Insuring your buy to let property

June 6, 2012

Landlords Insurance

There are many different types of property and just as many different types of tenants. Getting the right combination is important to the success or otherwise of your business as a landlord.

Properties primarily aimed at the student market, for example, may not appeal to families perhaps looking for a garden or professional couples looking for a high level of furnishings and fittings.

You may need to take a bit of time to understand the market and your place in it.

Whatever your market segment though, one of the next things you may need to think about is landlords insurance to protect the financial investment that you have in the property – and there are just as many options here too.

An essential part of buying any policy is to compare some of these options and we would be only too happy to help you in your search and to answer any questions you may have about the most appropriate cover for your own particular circumstances.
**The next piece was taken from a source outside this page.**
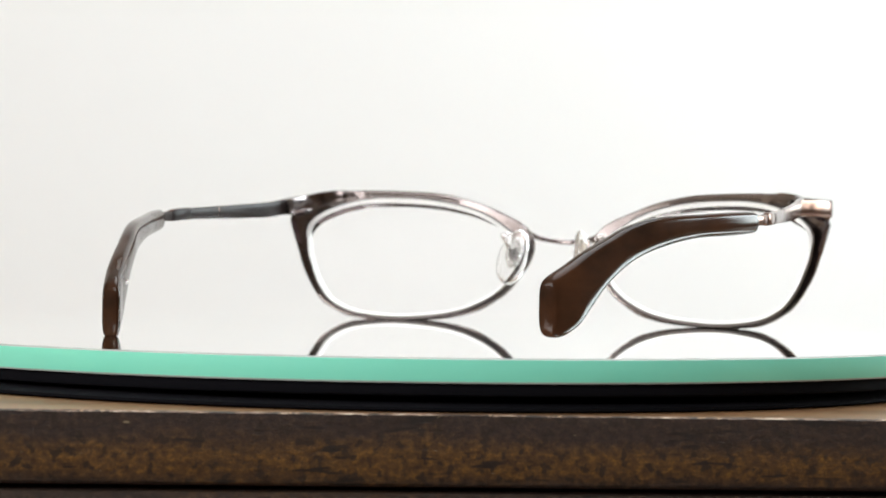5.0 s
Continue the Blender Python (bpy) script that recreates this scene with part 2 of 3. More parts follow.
def worn_edge(x):
    return 0.35 * noise.noise((x * 0.09, 3.1, 0)) + 0.22 * noise.noise((x * 0.5, 7.7, 0)) + 0.12 * noise.noise((x * 1.9, 1.7, 0))


bm = bmesh.new()
rings = []
for k in range(1101):
    x = -330 + 660 * k / 1100
    e, f = worn_edge(x), worn_edge(x + 400)
    ring = [(x, 300, 0), (x, 1.2, 0), (x, 0.5 + 0.4 * abs(e), -0.04 - 0.1 * abs(f)), (x, 0.12 + 0.3 * abs(f), -0.28 - 0.4 * abs(e)), (x, 0.12 * f, -1.5), (x, 0.1 * e, -6), (x, 0.15 * f, -11.6), (x, 0.4 + 0.2 * e, -12.3), (x, 1.0, -12.6), (x, 300, -12.6)]
    rings.append([Vector(p) * MM for p in ring])
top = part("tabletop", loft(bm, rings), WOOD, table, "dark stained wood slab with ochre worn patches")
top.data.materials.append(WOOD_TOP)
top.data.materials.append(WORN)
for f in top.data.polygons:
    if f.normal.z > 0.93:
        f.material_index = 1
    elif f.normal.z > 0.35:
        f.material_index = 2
# set-back black strip that paints the gap's shade between slab and apron
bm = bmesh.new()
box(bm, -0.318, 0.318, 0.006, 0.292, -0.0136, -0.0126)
part("gap_shade_strip", bm, RUBBER_GAP_SHADE, table, "black strip painting the shade in the gap under the tabletop", smooth=False)
bm = bmesh.new()
box(bm, -0.325, 0.325, 0.0, 0.297, -0.09, -0.0136, 0.0005)
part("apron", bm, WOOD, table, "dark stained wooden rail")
for sx in (-0.30, 0.30):
    for y in (0.03, 0.268):
        bm = bmesh.new()
        box(bm, sx - 0.022, sx + 0.022, y - 0.022, y + 0.022, ZF - ZT, -0.09, 0.002)
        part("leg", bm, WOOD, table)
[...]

Some points that you may wish to bear in mind from the outset though might include:

  • are you interested in a policy which can provide you with loss of rental income compensation should your tenants have to move out because damage from an insured event (fires, flooding storms etc.) has rendered the property uninhabitable;
  • is the risk of damage caused by subsidence an issue for you – not all policies these days may provide this as standard but we can put you in touch with those that do;
  • if you have a number of policies then you may be able to simplify things by having just one policy to cover your complete property portfolio – it may work out to be more cost-effective for you into the bargain;
  • do you need a policy which provides you with employers liability cover – up to £10m in some cases;
  • the levels of public liability cover on offer may vary significantly from policy to policy and you may wish to look out for policies which can offer up to £5m;

Remember too that if your property is empty, then after a period of time (30 or perhaps 45 days), a standard policy may cease to provide cover and you may need to consider unoccupied property cover.